There is a Showtime documentary and accompanying concert that really brings the elements of how the Coen Brothers and T Bone Burnett came to put this film together. The concert was filmed at Town Hall in NYC and featured everyone from The Avett Brothers and Mumford to Joan Baez and Patti Smith. The concert and the documentary succeed in creating a thread that connects not just two , but 3 generations of folk artists. It encourages the new folk artists to connect with their heritage.
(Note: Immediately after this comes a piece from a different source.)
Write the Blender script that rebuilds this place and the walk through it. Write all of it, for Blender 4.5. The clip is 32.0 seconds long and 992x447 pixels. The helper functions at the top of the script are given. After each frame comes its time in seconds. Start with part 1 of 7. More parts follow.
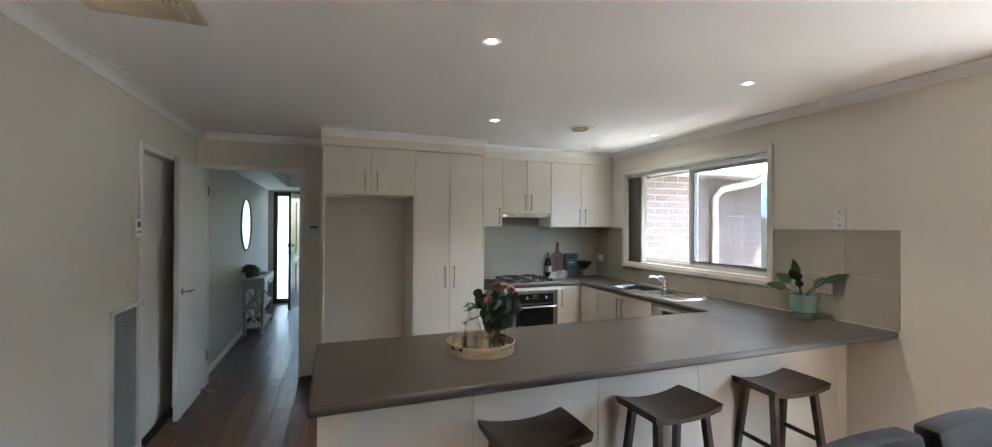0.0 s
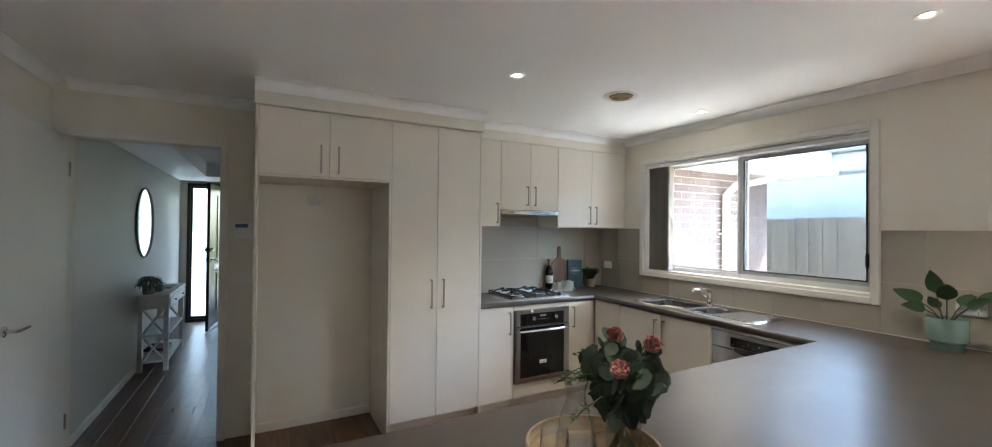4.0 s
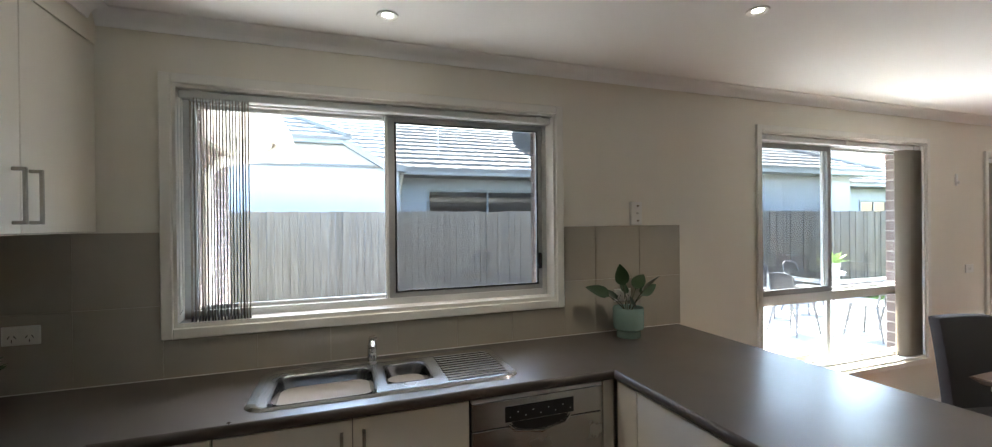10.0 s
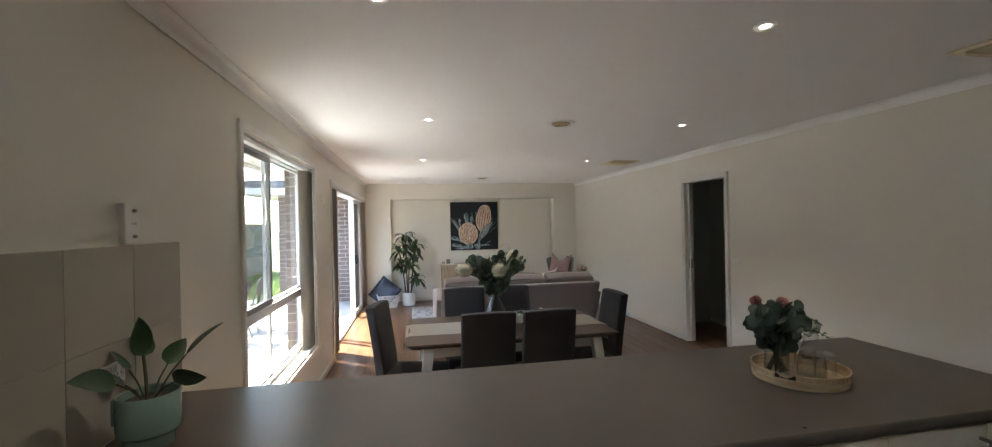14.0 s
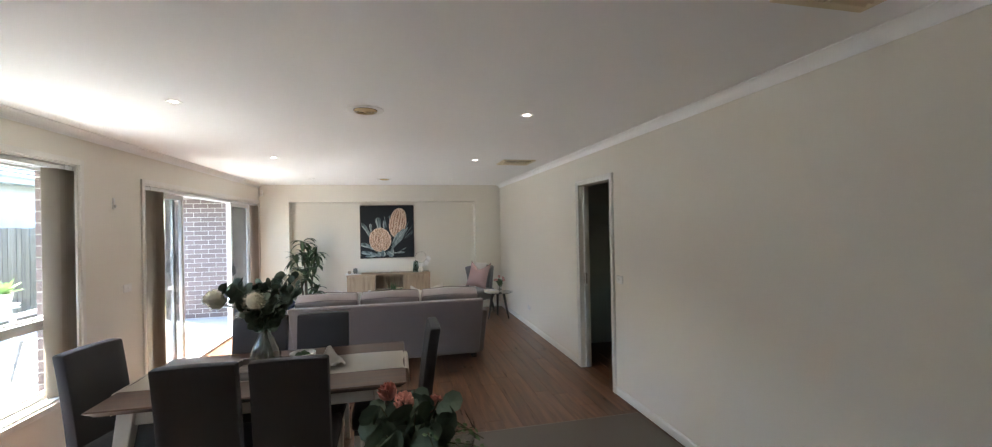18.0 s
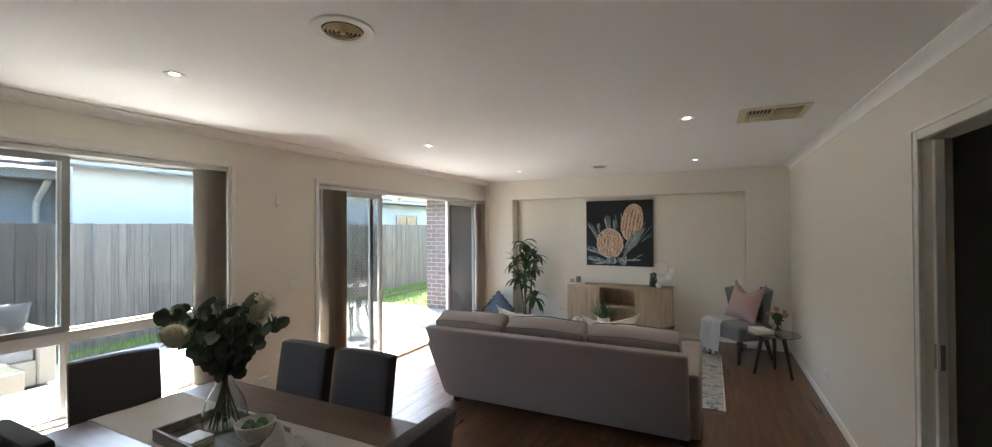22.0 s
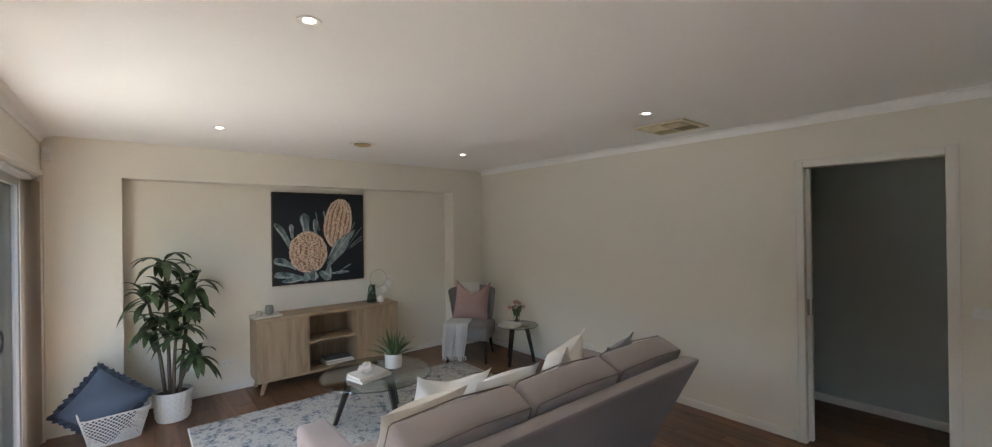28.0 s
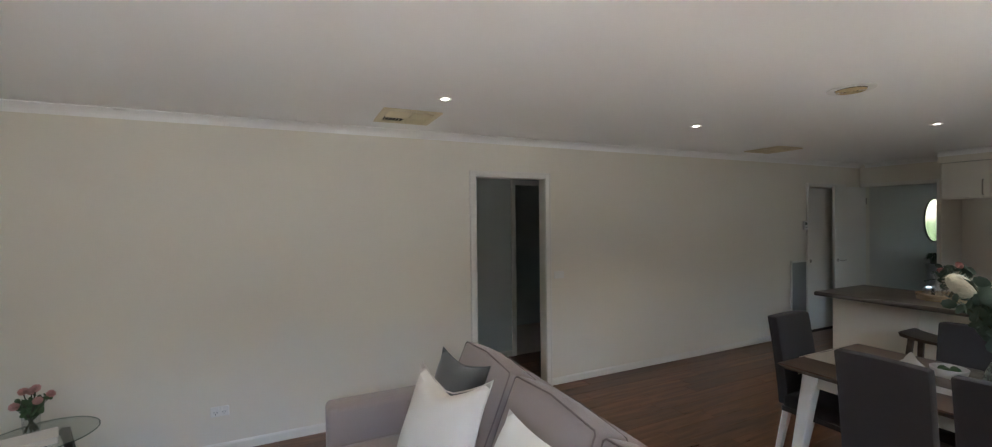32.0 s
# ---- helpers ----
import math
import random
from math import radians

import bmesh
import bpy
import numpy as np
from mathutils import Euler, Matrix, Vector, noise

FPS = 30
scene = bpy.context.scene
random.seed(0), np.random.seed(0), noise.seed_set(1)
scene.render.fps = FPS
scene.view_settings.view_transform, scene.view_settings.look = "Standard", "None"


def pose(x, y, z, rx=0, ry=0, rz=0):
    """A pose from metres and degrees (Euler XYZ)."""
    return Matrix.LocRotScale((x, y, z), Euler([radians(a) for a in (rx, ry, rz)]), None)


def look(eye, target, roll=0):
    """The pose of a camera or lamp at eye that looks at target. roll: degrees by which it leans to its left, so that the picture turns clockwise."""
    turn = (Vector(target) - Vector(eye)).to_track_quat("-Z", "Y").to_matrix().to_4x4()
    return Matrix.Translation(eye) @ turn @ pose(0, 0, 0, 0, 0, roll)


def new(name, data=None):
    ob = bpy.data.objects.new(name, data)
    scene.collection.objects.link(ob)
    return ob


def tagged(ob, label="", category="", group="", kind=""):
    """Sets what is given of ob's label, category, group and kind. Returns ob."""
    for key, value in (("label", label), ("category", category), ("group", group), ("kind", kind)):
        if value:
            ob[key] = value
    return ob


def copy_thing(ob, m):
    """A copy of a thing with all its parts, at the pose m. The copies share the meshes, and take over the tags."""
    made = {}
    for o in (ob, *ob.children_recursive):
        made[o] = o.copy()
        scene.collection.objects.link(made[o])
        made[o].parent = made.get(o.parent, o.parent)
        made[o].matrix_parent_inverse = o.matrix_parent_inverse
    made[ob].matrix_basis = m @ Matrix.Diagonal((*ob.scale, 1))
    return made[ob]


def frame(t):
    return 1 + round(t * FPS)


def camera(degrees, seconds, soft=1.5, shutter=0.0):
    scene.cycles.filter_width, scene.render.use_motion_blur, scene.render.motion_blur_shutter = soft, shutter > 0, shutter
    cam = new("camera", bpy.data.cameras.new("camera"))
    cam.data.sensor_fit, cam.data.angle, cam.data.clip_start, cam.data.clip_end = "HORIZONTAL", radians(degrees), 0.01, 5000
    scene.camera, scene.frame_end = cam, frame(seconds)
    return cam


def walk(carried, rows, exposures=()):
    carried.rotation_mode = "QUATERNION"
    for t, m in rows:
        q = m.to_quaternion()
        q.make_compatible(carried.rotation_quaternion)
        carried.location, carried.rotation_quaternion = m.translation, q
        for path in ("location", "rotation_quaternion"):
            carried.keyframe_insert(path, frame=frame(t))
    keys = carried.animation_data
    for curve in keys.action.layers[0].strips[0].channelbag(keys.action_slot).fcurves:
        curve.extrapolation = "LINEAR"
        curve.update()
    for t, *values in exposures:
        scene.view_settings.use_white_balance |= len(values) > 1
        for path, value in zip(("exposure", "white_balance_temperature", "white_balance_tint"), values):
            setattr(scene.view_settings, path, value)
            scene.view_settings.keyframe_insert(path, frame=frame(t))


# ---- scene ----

Danny Kalb deserved to be on that show.

I once found a cd copy of Phil Ochs first album All The News That’s Fit To Sing ( April 1964 Elektra records ) . On the original vinyl 12 inch lp directly under Phil’s name in a smaller font it said : guitar accompaniment Danny Kalb; but on the cd it did not. I called Danny to tell him and his response was . “ There you have it Stanley. Once again I have been airbrushed out of the history of rock and roll.”

A few years ago Danny had a minor stroke. An event that challenged his guitar skills. Danny worked and trained like a prize fighter and I am glad to say that he is back at the top of his game as a solo acoustic performer in the old Gaslight school of folk / blues . Still playing that Gibson j-200 that has been by his side for over 50 years. The guitar tells as many stories as Danny does. Danny Kalb solo acoustic could very well be the finest show you see this year.

- Stan Beinstein, A 40 year veteran of radio management

p.s. Kudos go out to another hero of that Greenwich Village era of the early 60s. Danny Kalb recently informed me that John Sebastian got the Gibson Guitar Company to give him a brand new J-200 . A very classy homage from a peer.